Regular circuit breakers may not work as expected when electricity flows in the wrong direction. Manufacturers can’t promise they’ll protect you in these situations. This uncertainty can lead to electrical problems, overheating, and fires.

Mismatched Outlet Protection

If other outlets are on the same electrical line as the dryer outlet, they might not handle the generator’s power properly. Your generator can provide 30 amps of protection, but these outlets may only handle 15 or 20 amps. This mismatch can cause overloaded circuits, overheating, and fire risks, especially if you connect lots of devices to those outlets.

Generator vs. House Circuit Breakers

It’s not clear if the circuit breaker on your generator is better at protecting you than the circuit breakers in your home’s electrical panel. This uncertainty raises concerns about how well the generator’s internal circuit breaker can prevent electrical issues and keep your home safe.

It’s crucial to understand these dangers and take safety measures to have a safe setup during power outages.

Safety Considerations for Connecting a Generator Through a Dryer Outlet

When connecting a generator to your house through a dryer outlet, several safety considerations are crucial to prevent accidents. 

  • First, remember that backfeeding power into your home’s grid can endanger utility workers if the main breaker isn’t off, potentially causing electrocution. 
  • Additionally, power from a generator may be out of phase with other sources, leading to equipment damage and fire hazards if not synchronized. 
  • Moreover, backfeeding means the generator’s plug constantly carries a dangerous level of electricity, unlike regular outlets, so unplugging it during operation can result in serious injury. 
  • Always prioritize safety and follow proper procedures when using a generator to avoid these risks.

Connecting a Generator to Your House: A Step-by-Step Guide

Connecting a generator to your house can provide essential backup power during outages, ensuring your household remains functional and comfortable. Whether you’re preparing for emergencies or planning to power your outdoor activities, following these instructions will help you set up a reliable source of electricity for your house.

Step 1: Generator Preparation 

Before connecting your generator, get it ready. Find a safe place outdoors for it, far from windows and vents. Put it on a flat surface. If your generator has been sitting for a while, check the manual – it might need a few minutes to warm up before use.

Step 2: Prioritize Ventilation 

Generators make a harmful gas called carbon monoxide. So, always use your generator outside. If you have to use it indoors, open windows and doors to let fresh air in. Consider a carbon monoxide detector to stay safe.
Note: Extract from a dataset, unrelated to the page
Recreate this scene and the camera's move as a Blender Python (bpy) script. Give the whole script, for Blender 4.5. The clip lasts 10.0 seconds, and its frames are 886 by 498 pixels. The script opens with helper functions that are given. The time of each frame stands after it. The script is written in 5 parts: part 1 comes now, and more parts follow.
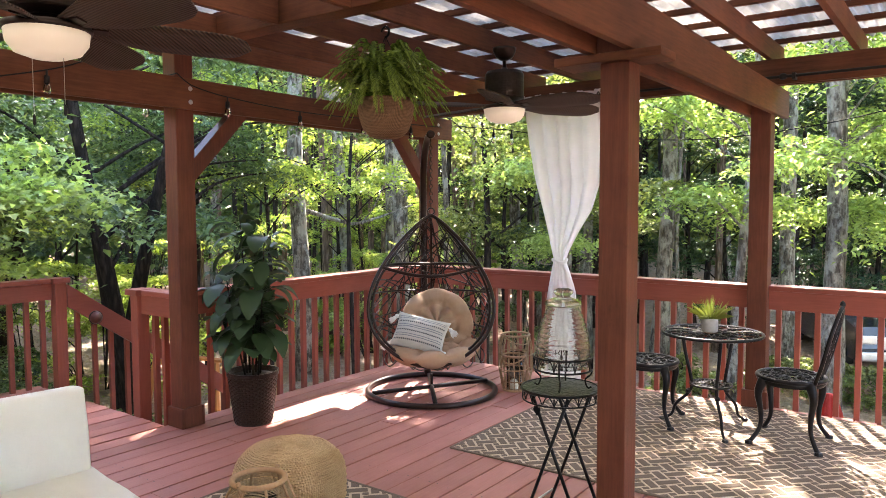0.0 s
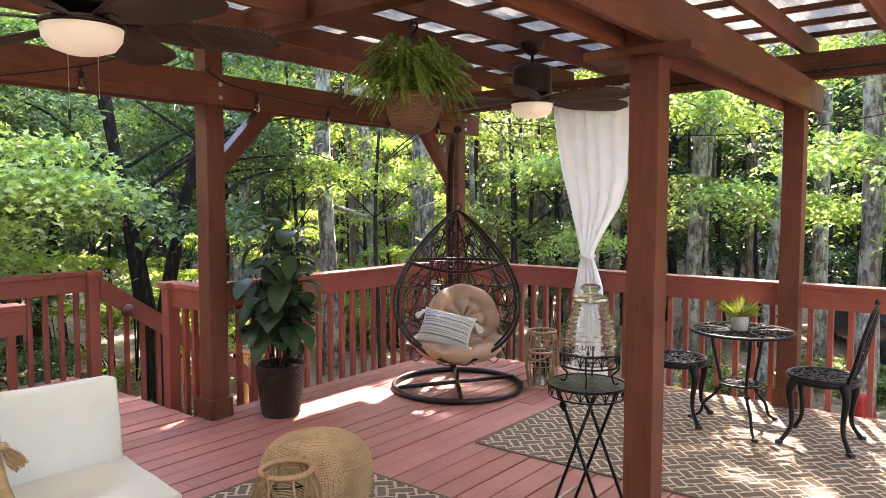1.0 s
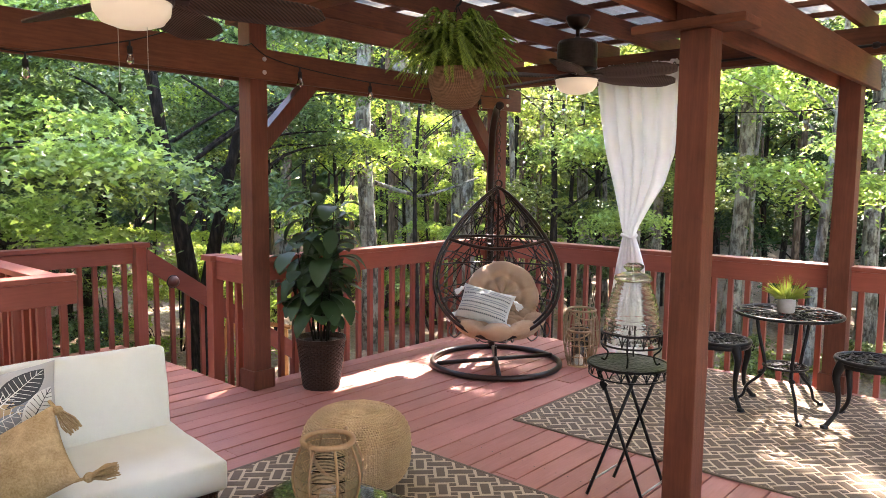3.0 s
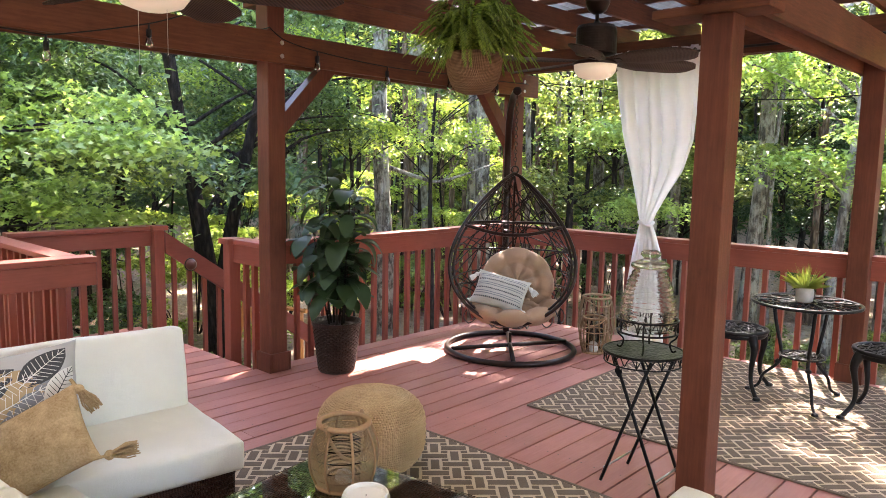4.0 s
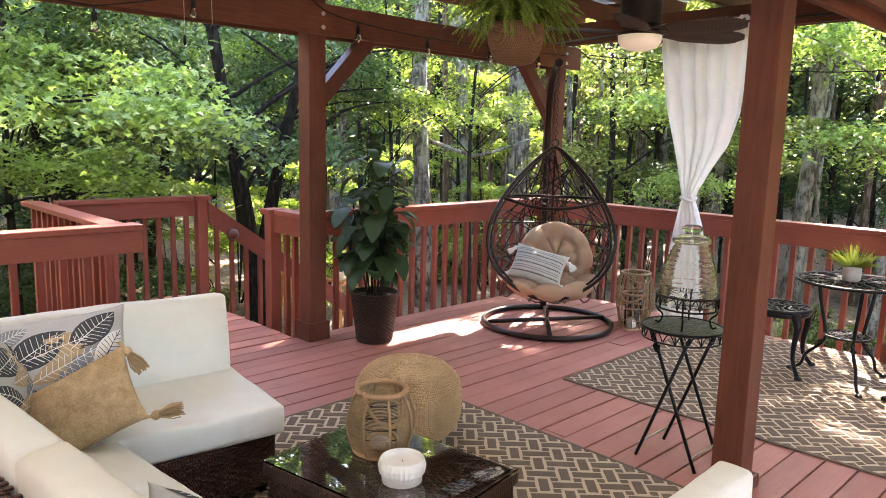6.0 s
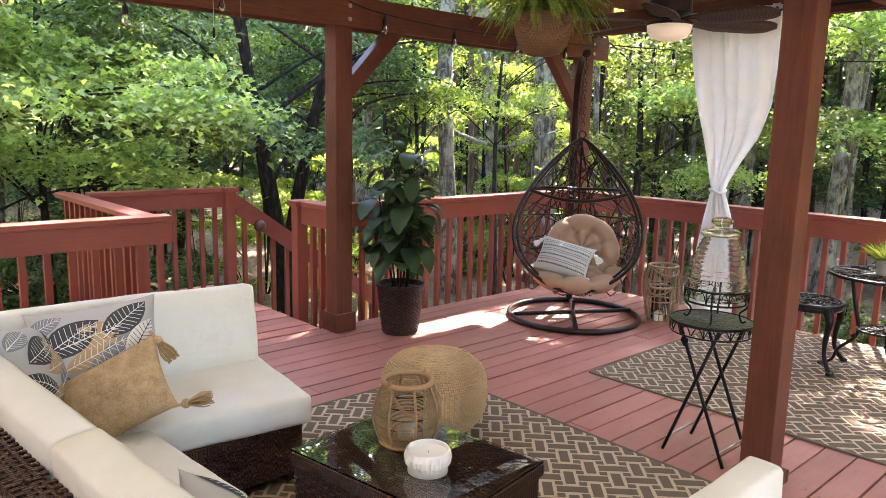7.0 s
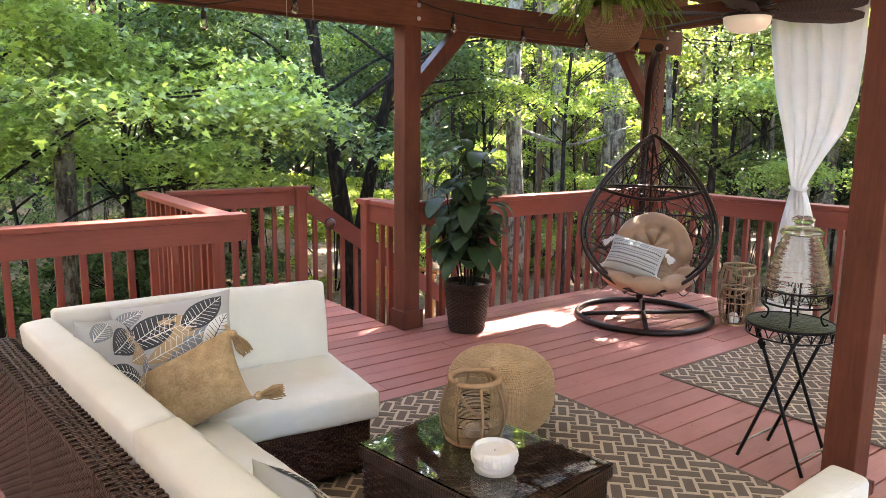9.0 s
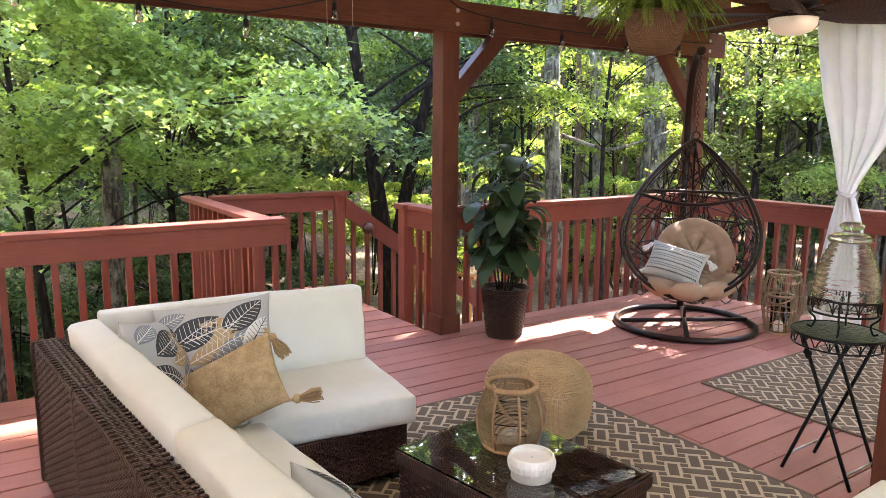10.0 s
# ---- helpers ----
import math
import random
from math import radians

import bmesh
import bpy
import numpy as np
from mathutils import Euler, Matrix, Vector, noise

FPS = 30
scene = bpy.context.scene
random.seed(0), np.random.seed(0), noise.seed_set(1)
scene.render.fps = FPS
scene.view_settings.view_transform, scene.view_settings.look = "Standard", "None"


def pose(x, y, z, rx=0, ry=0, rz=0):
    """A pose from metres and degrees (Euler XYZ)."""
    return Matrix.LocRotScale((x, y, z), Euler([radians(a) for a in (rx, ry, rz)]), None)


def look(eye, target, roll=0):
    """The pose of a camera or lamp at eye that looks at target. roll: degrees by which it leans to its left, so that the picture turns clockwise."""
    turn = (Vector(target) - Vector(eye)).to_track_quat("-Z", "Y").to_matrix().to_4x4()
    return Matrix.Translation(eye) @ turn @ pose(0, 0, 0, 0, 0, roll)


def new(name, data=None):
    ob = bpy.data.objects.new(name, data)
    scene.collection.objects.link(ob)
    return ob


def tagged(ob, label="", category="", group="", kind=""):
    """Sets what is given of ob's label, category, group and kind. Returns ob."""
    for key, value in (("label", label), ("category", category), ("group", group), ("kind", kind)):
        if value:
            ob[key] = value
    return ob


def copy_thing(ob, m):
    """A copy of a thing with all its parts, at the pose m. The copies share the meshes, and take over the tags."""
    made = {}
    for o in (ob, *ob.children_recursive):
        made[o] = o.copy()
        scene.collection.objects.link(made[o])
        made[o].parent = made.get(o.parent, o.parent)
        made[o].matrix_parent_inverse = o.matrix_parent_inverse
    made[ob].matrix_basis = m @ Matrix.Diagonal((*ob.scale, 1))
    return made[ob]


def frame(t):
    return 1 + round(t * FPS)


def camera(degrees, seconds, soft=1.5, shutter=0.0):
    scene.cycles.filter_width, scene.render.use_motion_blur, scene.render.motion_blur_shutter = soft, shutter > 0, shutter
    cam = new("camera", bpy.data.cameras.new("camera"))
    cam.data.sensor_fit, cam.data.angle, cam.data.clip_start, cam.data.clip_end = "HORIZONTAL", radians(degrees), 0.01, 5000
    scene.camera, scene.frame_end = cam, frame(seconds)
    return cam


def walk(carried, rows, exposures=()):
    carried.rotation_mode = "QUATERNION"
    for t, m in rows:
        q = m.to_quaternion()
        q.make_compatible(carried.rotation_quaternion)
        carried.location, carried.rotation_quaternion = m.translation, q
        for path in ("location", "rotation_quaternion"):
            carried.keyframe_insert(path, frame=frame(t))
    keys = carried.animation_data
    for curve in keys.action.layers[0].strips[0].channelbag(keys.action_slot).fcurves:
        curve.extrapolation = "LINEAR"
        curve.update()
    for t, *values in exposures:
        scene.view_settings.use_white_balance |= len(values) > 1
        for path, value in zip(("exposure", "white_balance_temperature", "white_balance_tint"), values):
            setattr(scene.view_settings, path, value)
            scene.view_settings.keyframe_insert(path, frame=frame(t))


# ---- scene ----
cam = camera(63.5, 10.0, 0.9)
PATH = [
    (0, (0.102, 0.504, 1.545), (-1.084, 2.11, 1.422), -0.2),
    (0.5, (0.107, 0.507, 1.538), (-1.113, 2.087, 1.413), -0.1),
    (1, (0.102, 0.501, 1.537), (-1.142, 2.062, 1.404), 0.0),
    (1.5, (0.092, 0.506, 1.54), (-1.175, 2.046, 1.392), 0.2),
    (2, (0.086, 0.5, 1.534), (-1.198, 2.024, 1.375), 0.3),
    (2.5, (0.086, 0.498, 1.531), (-1.219, 2.004, 1.354), 0.4),
    (4, (0.08, 0.488, 1.525), (-1.268, 1.947, 1.29), 1.0),
    (4.5, (0.083, 0.485, 1.518), (-1.28, 1.926, 1.263), 1.2),
    (5, (0.085, 0.482, 1.517), (-1.292, 1.907, 1.245), 1.2),
    (5.5, (0.086, 0.482, 1.515), (-1.31, 1.884, 1.224), 1.3),
    (7, (0.08, 0.478, 1.512), (-1.38, 1.804, 1.181), 1.3),
    (7.5, (0.08, 0.478, 1.511), (-1.409, 1.769, 1.174), 1.1),
    (8, (0.077, 0.478, 1.511), (-1.439, 1.736, 1.169), 1.0),
    (8.5, (0.076, 0.479, 1.509), (-1.473, 1.698, 1.168), 0.9),
    (9, (0.078, 0.476, 1.509), (-1.5, 1.658, 1.171), 0.7),
    (9.5, (0.072, 0.479, 1.507), (-1.539, 1.618, 1.175), 0.6),
    (10, (0.075, 0.477, 1.51), (-1.565, 1.575, 1.184), 0.5),
]
walk(cam, [(t, look(eye, aim, lean)) for t, eye, aim, lean in PATH], [(0, 4.65, 6700, 20)])

# ---- world and sun ----
SUN_DIR = Vector((-0.30, 0.68, 0.80)).normalized()
world = bpy.data.worlds.new("sky")
scene.world = world
world.use_nodes = True
wn, wl = world.node_tree.nodes, world.node_tree.links
wn.clear()
sky = wn.new("ShaderNodeTexSky")
sky.sky_type = "NISHITA"
sky.sun_disc = False
sky.sun_elevation = math.asin(SUN_DIR.z)
sky.sun_rotation = math.atan2(SUN_DIR.x, SUN_DIR.y)
bg = wn.new("ShaderNodeBackground")
bg.inputs["Strength"].default_value = 0.112
wo = wn.new("ShaderNodeOutputWorld")
wl.new(sky.outputs[0], bg.inputs[0])
wl.new(bg.outputs[0], wo.inputs[0])
sun_data = bpy.data.lights.new("sun", "SUN")
sun_data.energy, sun_data.angle, sun_data.color = 4.2, radians(0.6), (1.0, 0.93, 0.82)
sun = new("sun", sun_data)
sun.matrix_world = look(SUN_DIR * 60, (0, 0, 0))


# ---- material helpers ----
def nodes_of(name):
    m = bpy.data.materials.new(name)
    m.use_nodes = True
    n, l = m.node_tree.nodes, m.node_tree.links
    return m, n, l, n["Principled BSDF"]


def ramp(n, l, source, stops):
    r = n.new("ShaderNodeValToRGB")
    while len(r.color_ramp.elements) < len(stops):
        r.color_ramp.elements.new(0.5)
    for e, (p, c) in zip(r.color_ramp.elements, stops):
        e.position, e.color = p, (*c, 1)
    l.new(source, r.inputs[0])
    return r.outputs[0]


def mapped(n, l, scale, rot=(0, 0, 0)):
    c, m = n.new("ShaderNodeTexCoord"), n.new("ShaderNodeMapping")
    m.inputs["Scale"].default_value = scale
    m.inputs["Rotation"].default_value = rot
    l.new(c.outputs["Object"], m.inputs[0])
    return m.outputs[0]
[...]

Step 3: Main Power Breaker Shutdown 

Now, let’s make sure it’s safe. Find your main power breaker, which is often near your electric meter. Turn it off. This is really important because it stops electricity from going back into the power lines, which can be dangerous for others and your generator.

Step 4: Generator Connection 

Time to connect your generator. You’ll need a special cable that fits the generator and your dryer outlet. Check local rules – in some places, using a dryer outlet may not be allowed. If you can’t find the right cable, you might need to make one from parts you can buy.
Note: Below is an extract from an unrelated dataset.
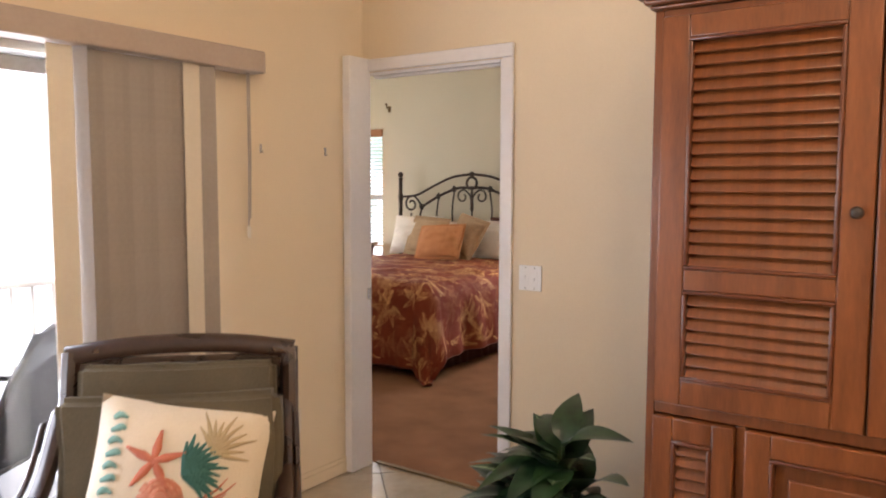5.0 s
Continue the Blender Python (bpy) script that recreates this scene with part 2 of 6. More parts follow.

Step 5: Adjust Breaker Switches 

Now, go to your home’s breaker box. With the main breaker still off, turn on the switches for the things you want to power, like lights or appliances. Make sure you also turn on the switch for your dryer.

Step 6: Activate Home Power

Finally, start your generator. Check that it’s running smoothly. Before you rely on it for power, double-check that you followed all the steps in the right order. Safety always comes first.

By following these steps carefully, you can connect your generator to your house safely, providing power during outages without putting yourself or others at risk.

Safety Tips for Using a Generator Correctly

“An ounce of prevention is worth a pound of cure.” – Benjamin Franklin

Here are some safety tips for using a generator correctly:

  • Use Outside: Always use your generator outside where there’s fresh air. Generators make a gas called carbon monoxide that’s harmful if breathed indoors.
  • Keep Air Flowing: Make sure there’s space around your generator for air to move. Don’t put it near doors, windows, or vents.
  • Read the Manual: Read the booklet that comes with your generator. It tells you how to use it safely.
  • Turn Off Main Switch: Before you connect your generator to your home, turn off the main power switch. This keeps your generator’s power from going back into the power lines.
  • Use Right Plugs: Only use the plugs and cords made for your generator. Don’t try to make your own.
  • Check It: Keep your generator in good shape by checking the oil, fuel filter, and spark plugs regularly.
  • Ground It: Make sure your generator is safely connected to the ground.
  • Keep Dry: Protect your generator from rain and water with a shelter.
  • Get Help: If you can, have a professional install a switch to use your generator safely.
  • Store Fuel Safely: If you have extra fuel, store it in safe containers away from fire sources.
  • Keep Away: Make sure kids and pets stay away from the generator when it’s running.
  • Know the Rules: Learn the rules in your area about using generators, especially during power outages.

Following these simple tips will help you use your generator safely and avoid problems when the power goes out.


While generators can be a valuable source of power during emergencies, it’s crucial to be aware of the potential dangers associated with plugging them into dryer outlets, also known as backfeeding. This unsafe practice can pose risks to utility workers, lead to legal consequences, and create safety hazards within your home. 

To ensure a safe setup, always use proper outlets, follow local regulations, and prioritize safety measures, such as turning off the main power breaker and providing proper ventilation. By following these precautions and guidelines, you can harness the benefits of a generator without compromising safety during power outages.